While politicians have traditionally leveraged rallies to lecture Americans about why they know better about the economy or foreign policy, Trump used them to rip on opponents in unscripted rants and often sounded like a comedian when doing so. The act is not just entertaining but captivating, which is a) probably why supporters gravitate toward them, and b) why major television networks would simply broadcast the performances live when Trump first started doing them.

The crowds themselves reflect the resilience of a political movement that is united against the constant barrage of so-called elitists who smear them as racist, sexist, homophobic, and whatever other labels Democrats are eager to stick to the “garbage” Trump supporters.
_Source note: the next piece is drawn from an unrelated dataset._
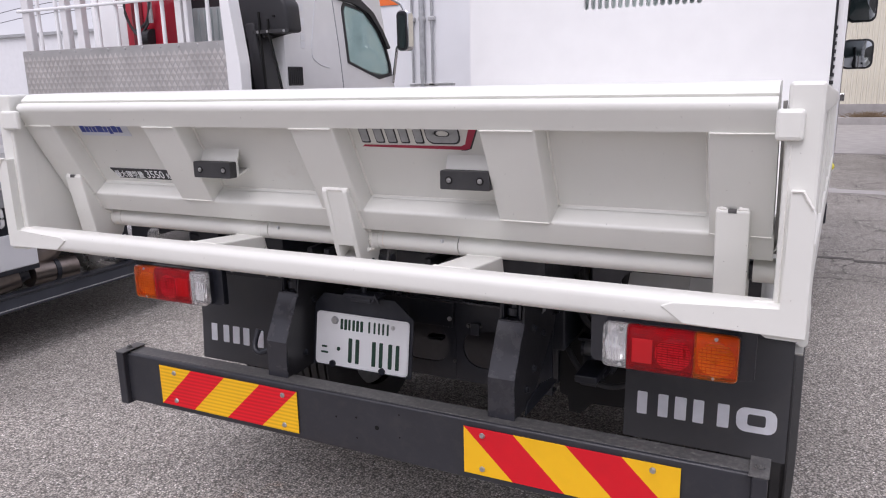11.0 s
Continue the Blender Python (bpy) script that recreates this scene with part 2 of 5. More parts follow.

Trump’s rally in Pittsburgh on Monday night was no exception. The former president spoke for roughly 90 minutes, veering in and out of his typical talking points to mock Michelle Obama, celebrate the endorsement from Joe Rogan (which Rogan posted during the rally), and feature Megyn Kelly on stage.

“That’s so nice,” Trump said on stage immediately following Rogan’s announcement on X.

Kelly’s speech, meanwhile, delivered on the eve of Trump’s third election as a presidential candidate, marks the conclusive end to the feud that followed his apparent suggestion that she was menstruating at the 2015 Cleveland debate when she asked about the Manhattan developer’s prior comments about women.

“Can you believe this guy?” she said, referencing not his outlandish statements made so controversial a decade ago but his “energy” and “stamina.”

“I’m ready to go to sleep over there, and he’s got another rally to go to,” Kelly said.

I read four political memoirs of various figures in and out of Trump’s orbit over the past month, including Swing Hard In Case You Hit It, by campaign spokesman Tim Murtaugh; Enough, by Cassidy Hutchinson; Melania and Me, by former Melania Trump confidante Stephanie Winston Wolkoff; and Melania, by the former first lady herself. A common thread through all of them was how important Trump’s rallies are because of how they energize the former president. That much was clearly on display Monday as Trump showed no signs of exhaustion during his third stop on a final swing state tour. And frankly, there are also few things like the energy of a presidential rally on the eve of an election.